In walks one of the finance executives from the acquirer. He calls a meeting with the team and discusses some logistics that he says will help the transition go more smoothly.
He points to a pile of checks—payments from customers that you had planned to deposit later that day. “You see all those checks? I know you normally deposit them at the end of the day, but let’s hold off on that for now. Put them in this drawer, and we’ll deposit them in a few weeks. And let’s call up our biggest customers and tell them that they can hold off on paying us for a few weeks. I know that sounds odd, but this will score us some points and ensure that they stay loyal through the transition.
“And you see that pile of bills? I know you normally wait until the deadline approaches to pay them; however, let’s pay them down ASAP. In fact, see if you can prepay any vendors or suppliers—I’m sure those folks would be willing to take our money and perhaps even give us a discount. We certainly have enough cash in the bank; let’s put it to good use.”
The day after the acquisition closes, the executive returns. “Now that we are one company, it’s time to go back to normal business procedure. Deposit those checks immediately and start collecting from customers. And stop paying those bills early—let’s wait until we get closer to the deadline.”
Think about the cash flow implications of this scenario. The target company’s CFFO was abnormally low in the weeks leading up to the acquisition as a result of abandoning collection efforts and paying down bills rapidly. However, once the acquisition closed, there were an unusually large number of receivables to collect and an unusually small number of bills to pay. This causes CFFO for your division to be abnormally high in the period immediately after the acquisition.
The finance executive had a trick up his sleeve. His reasons for abandoning collection efforts and prepaying vendors had little to do with engendering goodwill. He concocted this scheme in order to boost the CFFO of the combined company in the first quarter after the acquisition. Granted, the effect of this benefit would be short-lived; however, the executive knew that the scheme could continue as long as the company kept rolling up more and more acquisitions each quarter.

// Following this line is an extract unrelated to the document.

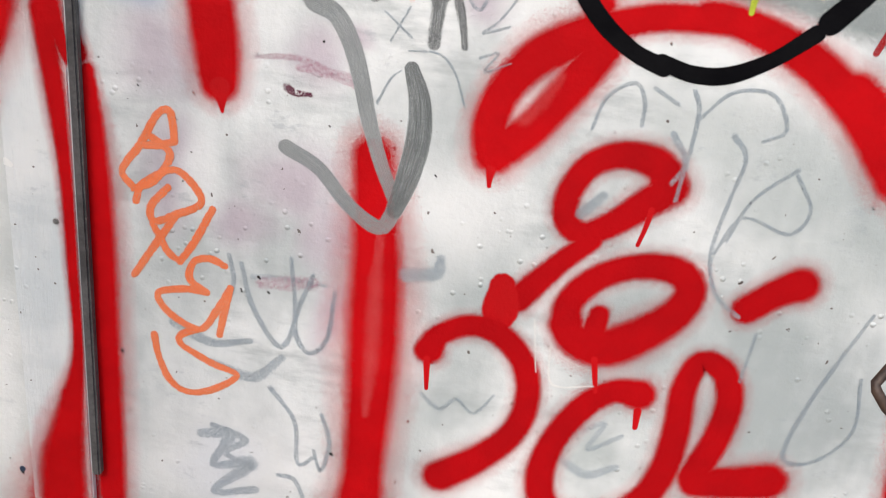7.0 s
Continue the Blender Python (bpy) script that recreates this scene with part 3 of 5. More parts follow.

Tyco: The Mother of All Roll-Ups
This scenario is similar to allegations of what happened behind the scenes when Tyco made its acquisitions. And Tyco made a lot of acquisitions. From 1999 to 2002, Tyco bought more than 700 companies (that’s not a typo) for a total of approximately $29 billion. Some of these acquisitions were large companies; however, most of the businesses acquired were small enough that Tyco considered them “immaterial” and chose to disclose nothing at all about them. Imagine the impact that this game could have with 700 companies worth a combined $29 billion! It should come as no surprise, then, that Tyco was able to generate strong CFFO over these years, as shown in Table 12-1. But it certainly was not from a booming business!